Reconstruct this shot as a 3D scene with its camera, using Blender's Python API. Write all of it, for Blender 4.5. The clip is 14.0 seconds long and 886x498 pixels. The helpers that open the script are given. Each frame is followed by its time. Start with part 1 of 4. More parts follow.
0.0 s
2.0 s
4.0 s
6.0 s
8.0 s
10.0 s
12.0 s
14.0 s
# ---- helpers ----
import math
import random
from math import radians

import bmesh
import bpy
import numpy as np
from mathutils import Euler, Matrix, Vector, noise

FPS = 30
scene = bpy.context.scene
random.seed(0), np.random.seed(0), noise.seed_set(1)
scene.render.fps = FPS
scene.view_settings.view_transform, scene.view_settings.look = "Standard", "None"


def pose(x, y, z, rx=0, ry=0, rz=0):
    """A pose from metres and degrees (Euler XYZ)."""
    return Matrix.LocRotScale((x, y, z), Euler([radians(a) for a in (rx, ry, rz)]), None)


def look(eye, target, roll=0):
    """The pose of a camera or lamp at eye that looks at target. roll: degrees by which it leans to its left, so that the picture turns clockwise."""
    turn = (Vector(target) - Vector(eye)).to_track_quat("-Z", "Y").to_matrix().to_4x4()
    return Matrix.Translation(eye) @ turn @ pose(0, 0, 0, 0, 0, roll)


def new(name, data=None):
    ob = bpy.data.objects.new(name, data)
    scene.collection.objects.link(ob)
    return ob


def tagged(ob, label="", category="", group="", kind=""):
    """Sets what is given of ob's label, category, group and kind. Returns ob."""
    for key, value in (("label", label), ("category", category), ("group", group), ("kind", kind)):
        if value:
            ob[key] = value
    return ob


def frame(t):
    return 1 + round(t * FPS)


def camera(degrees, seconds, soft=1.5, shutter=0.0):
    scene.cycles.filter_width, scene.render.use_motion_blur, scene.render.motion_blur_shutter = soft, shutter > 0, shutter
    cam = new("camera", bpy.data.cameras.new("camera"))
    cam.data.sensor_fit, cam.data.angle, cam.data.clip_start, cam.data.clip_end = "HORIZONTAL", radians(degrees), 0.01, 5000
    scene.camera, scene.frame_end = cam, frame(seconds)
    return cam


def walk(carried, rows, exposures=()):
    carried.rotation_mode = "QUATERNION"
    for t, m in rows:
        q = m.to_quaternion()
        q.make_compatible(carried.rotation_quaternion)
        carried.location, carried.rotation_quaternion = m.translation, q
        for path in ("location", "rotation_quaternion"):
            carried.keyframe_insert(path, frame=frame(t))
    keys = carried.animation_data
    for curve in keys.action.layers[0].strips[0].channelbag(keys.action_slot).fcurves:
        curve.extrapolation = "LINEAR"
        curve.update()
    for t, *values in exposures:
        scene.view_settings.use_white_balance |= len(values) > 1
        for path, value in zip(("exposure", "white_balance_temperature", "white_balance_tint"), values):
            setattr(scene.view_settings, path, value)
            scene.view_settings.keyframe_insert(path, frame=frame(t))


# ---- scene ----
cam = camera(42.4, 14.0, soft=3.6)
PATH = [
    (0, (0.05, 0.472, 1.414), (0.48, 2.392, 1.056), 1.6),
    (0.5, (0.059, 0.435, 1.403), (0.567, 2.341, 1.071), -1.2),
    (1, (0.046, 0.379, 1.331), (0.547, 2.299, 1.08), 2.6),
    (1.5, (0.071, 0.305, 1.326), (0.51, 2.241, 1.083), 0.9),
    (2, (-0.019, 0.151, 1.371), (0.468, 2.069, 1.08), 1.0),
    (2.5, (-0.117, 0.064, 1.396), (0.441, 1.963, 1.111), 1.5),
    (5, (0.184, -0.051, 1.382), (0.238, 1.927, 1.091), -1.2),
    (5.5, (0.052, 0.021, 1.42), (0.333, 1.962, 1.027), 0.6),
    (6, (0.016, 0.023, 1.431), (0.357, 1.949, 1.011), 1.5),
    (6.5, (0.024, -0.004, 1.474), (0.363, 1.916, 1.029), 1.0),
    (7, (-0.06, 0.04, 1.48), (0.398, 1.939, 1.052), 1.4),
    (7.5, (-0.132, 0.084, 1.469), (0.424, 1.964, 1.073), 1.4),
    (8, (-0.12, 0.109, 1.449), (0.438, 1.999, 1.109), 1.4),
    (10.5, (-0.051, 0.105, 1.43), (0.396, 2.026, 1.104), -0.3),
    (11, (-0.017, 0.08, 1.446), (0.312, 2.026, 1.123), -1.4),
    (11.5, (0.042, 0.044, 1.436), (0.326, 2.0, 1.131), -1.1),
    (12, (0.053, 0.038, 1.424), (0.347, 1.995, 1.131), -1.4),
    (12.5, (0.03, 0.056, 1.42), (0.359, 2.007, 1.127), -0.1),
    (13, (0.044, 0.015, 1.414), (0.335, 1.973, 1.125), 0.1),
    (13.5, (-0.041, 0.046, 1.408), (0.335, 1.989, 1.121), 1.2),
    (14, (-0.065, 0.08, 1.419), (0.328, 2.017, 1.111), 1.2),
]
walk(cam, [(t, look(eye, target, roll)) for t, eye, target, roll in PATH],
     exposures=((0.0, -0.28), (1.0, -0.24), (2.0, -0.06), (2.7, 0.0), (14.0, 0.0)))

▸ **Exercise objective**
Recite the full listing above exactly.

▸ **Problem solution**
Reconstruct this shot as a 3D scene with its camera, using Blender's Python API. Write all of it, for Blender 4.5. The clip is 14.0 seconds long and 886x498 pixels. The helpers that open the script are given. Each frame is followed by its time. Start with part 1 of 4. More parts follow.
0.0 s
2.0 s
4.0 s
6.0 s
8.0 s
10.0 s
12.0 s
14.0 s
# ---- helpers ----
import math
import random
from math import radians

import bmesh
import bpy
import numpy as np
from mathutils import Euler, Matrix, Vector, noise

FPS = 30
scene = bpy.context.scene
random.seed(0), np.random.seed(0), noise.seed_set(1)
scene.render.fps = FPS
scene.view_settings.view_transform, scene.view_settings.look = "Standard", "None"


def pose(x, y, z, rx=0, ry=0, rz=0):
    """A pose from metres and degrees (Euler XYZ)."""
    return Matrix.LocRotScale((x, y, z), Euler([radians(a) for a in (rx, ry, rz)]), None)


def look(eye, target, roll=0):
    """The pose of a camera or lamp at eye that looks at target. roll: degrees by which it leans to its left, so that the picture turns clockwise."""
    turn = (Vector(target) - Vector(eye)).to_track_quat("-Z", "Y").to_matrix().to_4x4()
    return Matrix.Translation(eye) @ turn @ pose(0, 0, 0, 0, 0, roll)


def new(name, data=None):
    ob = bpy.data.objects.new(name, data)
    scene.collection.objects.link(ob)
    return ob


def tagged(ob, label="", category="", group="", kind=""):
    """Sets what is given of ob's label, category, group and kind. Returns ob."""
    for key, value in (("label", label), ("category", category), ("group", group), ("kind", kind)):
        if value:
            ob[key] = value
    return ob


def frame(t):
    return 1 + round(t * FPS)


def camera(degrees, seconds, soft=1.5, shutter=0.0):
    scene.cycles.filter_width, scene.render.use_motion_blur, scene.render.motion_blur_shutter = soft, shutter > 0, shutter
    cam = new("camera", bpy.data.cameras.new("camera"))
    cam.data.sensor_fit, cam.data.angle, cam.data.clip_start, cam.data.clip_end = "HORIZONTAL", radians(degrees), 0.01, 5000
    scene.camera, scene.frame_end = cam, frame(seconds)
    return cam


def walk(carried, rows, exposures=()):
    carried.rotation_mode = "QUATERNION"
    for t, m in rows:
        q = m.to_quaternion()
        q.make_compatible(carried.rotation_quaternion)
        carried.location, carried.rotation_quaternion = m.translation, q
        for path in ("location", "rotation_quaternion"):
            carried.keyframe_insert(path, frame=frame(t))
    keys = carried.animation_data
    for curve in keys.action.layers[0].strips[0].channelbag(keys.action_slot).fcurves:
        curve.extrapolation = "LINEAR"
        curve.update()
    for t, *values in exposures:
        scene.view_settings.use_white_balance |= len(values) > 1
        for path, value in zip(("exposure", "white_balance_temperature", "white_balance_tint"), values):
            setattr(scene.view_settings, path, value)
            scene.view_settings.keyframe_insert(path, frame=frame(t))


# ---- scene ----
cam = camera(42.4, 14.0, soft=3.6)
PATH = [
    (0, (0.05, 0.472, 1.414), (0.48, 2.392, 1.056), 1.6),
    (0.5, (0.059, 0.435, 1.403), (0.567, 2.341, 1.071), -1.2),
    (1, (0.046, 0.379, 1.331), (0.547, 2.299, 1.08), 2.6),
    (1.5, (0.071, 0.305, 1.326), (0.51, 2.241, 1.083), 0.9),
    (2, (-0.019, 0.151, 1.371), (0.468, 2.069, 1.08), 1.0),
    (2.5, (-0.117, 0.064, 1.396), (0.441, 1.963, 1.111), 1.5),
    (5, (0.184, -0.051, 1.382), (0.238, 1.927, 1.091), -1.2),
    (5.5, (0.052, 0.021, 1.42), (0.333, 1.962, 1.027), 0.6),
    (6, (0.016, 0.023, 1.431), (0.357, 1.949, 1.011), 1.5),
    (6.5, (0.024, -0.004, 1.474), (0.363, 1.916, 1.029), 1.0),
    (7, (-0.06, 0.04, 1.48), (0.398, 1.939, 1.052), 1.4),
    (7.5, (-0.132, 0.084, 1.469), (0.424, 1.964, 1.073), 1.4),
    (8, (-0.12, 0.109, 1.449), (0.438, 1.999, 1.109), 1.4),
    (10.5, (-0.051, 0.105, 1.43), (0.396, 2.026, 1.104), -0.3),
    (11, (-0.017, 0.08, 1.446), (0.312, 2.026, 1.123), -1.4),
    (11.5, (0.042, 0.044, 1.436), (0.326, 2.0, 1.131), -1.1),
    (12, (0.053, 0.038, 1.424), (0.347, 1.995, 1.131), -1.4),
    (12.5, (0.03, 0.056, 1.42), (0.359, 2.007, 1.127), -0.1),
    (13, (0.044, 0.015, 1.414), (0.335, 1.973, 1.125), 0.1),
    (13.5, (-0.041, 0.046, 1.408), (0.335, 1.989, 1.121), 1.2),
    (14, (-0.065, 0.08, 1.419), (0.328, 2.017, 1.111), 1.2),
]
walk(cam, [(t, look(eye, target, roll)) for t, eye, target, roll in PATH],
     exposures=((0.0, -0.28), (1.0, -0.24), (2.0, -0.06), (2.7, 0.0), (14.0, 0.0)))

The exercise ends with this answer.